Non, le cadre n’est pas suffisant, dans la loi il y a des obligations générales claires : interdiction des violences sexistes et sexuelles, responsabilité de l’employeur, obligation de prévention, mais ces dispositions ne sont pas effectives car il n’y a pas de sanctions en cas de défaut de prévention et pas assez d’acteurs et actrices pour accompagner et protéger les victimes. Nous proposons de mettre en place des sanctions pour les employeurs qui n’ont pas de plan de prévention sur les violences sexistes et sexuelles, cela concerne plus de 80 % des entreprises. Deuxième chose, il faut des moyens pour accompagner les victimes, notamment un renforcement des prérogatives des représentants du personnel. Les syndicats ont gagné des référents harcèlement et violences dans les CSE (comité social et économique), sauf que les élus au CSE sont en nombre trop limité pour représenter beaucoup trop de salariés, et ils n’ont pas de formation obligatoire sur les violences sexuelles et n’ont pas d’heures de délégation pour jouer ce rôle-là. On demande aussi des droits pour les victimes de violence conjugale : droits à des congés payés, à une absence rémunérée, interdiction de licenciement et droit à de la mobilité géographique. Voilà des propositions concrètes qui changeraient la donne.

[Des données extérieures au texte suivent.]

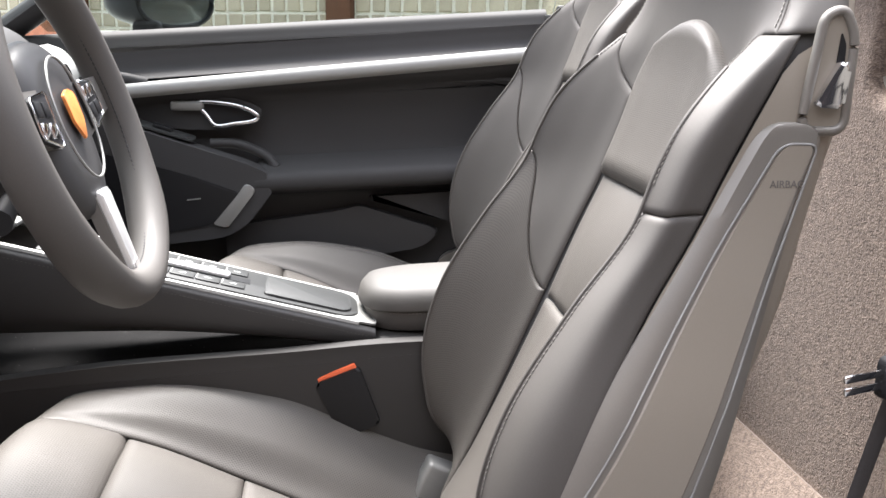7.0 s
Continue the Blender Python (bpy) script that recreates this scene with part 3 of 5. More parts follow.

Est-ce qu’il faut exclure définitivement les personnes reconnues coupables via les enquêtes internes ou les mis en cause peuvent-ils revenir aux responsabilités, passé une période ?

Je n’ai pas de position là-dessus, le mouvement féministe n’a pas poussé ce débat-là, c’est le point sur lequel on doit avancer. Quand il y a des agressions sexuelles, on dit qu’il faut des sanctions, mais l’étape d’après c’est de se demander effectivement sur quelle durée. Comme féministe, et je pense que c’est le cas de la majorité du mouvement féministe et de la CGT, on est très critiques de la politique de condamnation systématique française et du tout carcéral sans travailler sur la prévention et la récidive. C’est la même chose sur les femmes. Nous aurons à réfléchir là-dessus.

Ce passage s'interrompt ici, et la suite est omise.